Üç: İsrail'i 'demir kubbe' korumuyor. İslam devletlerini yönetenler koruyor. İtirazı olan var mı?
İşte bu yüzden vahşet bitmiyor ve bitmezde. Çünkü İslam dünyası ve ülkemizi yönetenler samimi değil.
En son Kolombiya'nın başkenti Bogota'da bir araya gelen 30 devlet temsilcisi, İsrail'i kınayan ve ortak eylem çağrısı yapan bir bildiri yayınladı.
İlginçtir!
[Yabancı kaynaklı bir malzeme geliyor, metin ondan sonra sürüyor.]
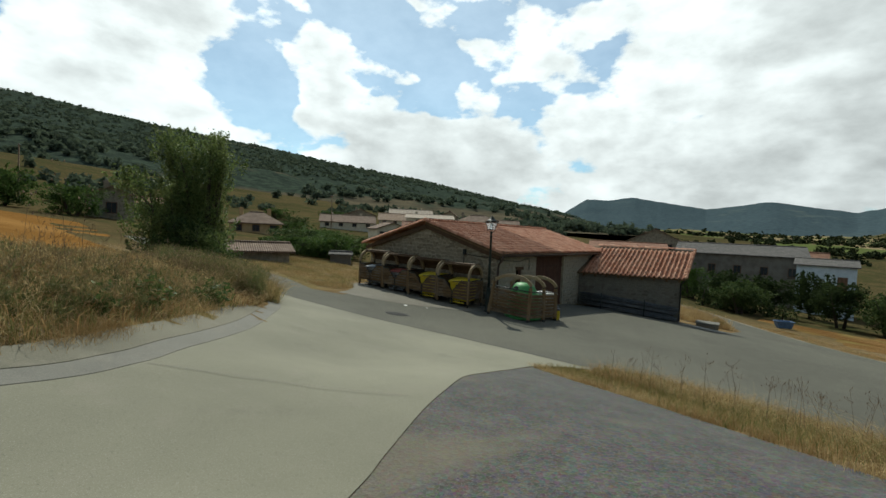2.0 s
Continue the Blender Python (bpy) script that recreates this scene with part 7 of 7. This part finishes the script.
OUT = [NEAR_FIELD, GOLD_FIELD, GREEN_FIELD, BROWN_FIELD, TAN_FIELD, PALE_FIELD, asphalt_poly, FAR_FIELD, VALE_FIELD, [(20, -40), (150, -40), (150, 90), (20, 90)]]
pts = wood_lines(1000, rw)
far_wood("valley_hedgerows", pts, rw.uniform(1.1, 2.8, len(pts)), SCRUB_MAT, "dark hedgerows across the valley floor", 8)
pts = scatter_far(260, 150, 430, -260, 420, rw, OUT)
far_wood("valley_bushes", pts, rw.uniform(0.8, 2.4, len(pts)), SCRUB_MAT, "dark bushes along the field boundaries", 4)
pts = scatter_far(170, -240, -95, -90, 260, rw, OUT + [[(-135, 20), (-60, 20), (-60, 135), (-135, 135)]])
far_wood("pasture_oaks", pts, rw.uniform(1.6, 3.4, len(pts)), WOOD_MAT, "dark oaks dotted over the pasture above the village", 6)
pts = scatter_far(260, -60, 200, 230, 520, rw, OUT)
far_wood("valley_trees", pts, rw.uniform(1.5, 3.2, len(pts)), SCRUB_MAT, "dark trees up the valley", 5)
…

Bu toplantıda ülkemiz, Dışişleri Bakan Yardımcısı düzeyinde temsil edildi.
Medyaya, 'İsrail'e karşı 6 maddelik bir eylem planını Türkiye (AKP iktidarı) imzalamadı' haberi düştü.
Dezenformasyon
Dışişleri Bakanlığı anında 'Kolombiya toplantısında hazırlanan ortak bildiriye Türkiye'nin destek vermediği iddialarını "temelsiz ve dezenformasyon' açıklamasını yaptı ve ekledi;
'Türkiye, bildiriye henüz resmi olarak katılmadı. Dışişleri Bakanlığı, bildirideki bazı hükümlerin uluslararası hukuki yükümlülüklerle ilgili kurumlar arası koordinasyon gerektirdiğini ve katılım için 20 Eylül 2025'e kadar süre olduğunu belirtti. Türkiye'nin, bildirideki önlemlerin çoğunu halihazırda uyguladığı vurguladı.'
İmza atılmadığı doğru.
Tartışmalar devam eden Bakanlık ikinci bir yalanlama açıklaması daha yaptı. Özetle, bazı medya organlarında Filistin bildirisine imza atmayan Bakanlık, kamu oyundan gelen tepkiler yüzünden imza attı' şeklindeki haberler yalandı.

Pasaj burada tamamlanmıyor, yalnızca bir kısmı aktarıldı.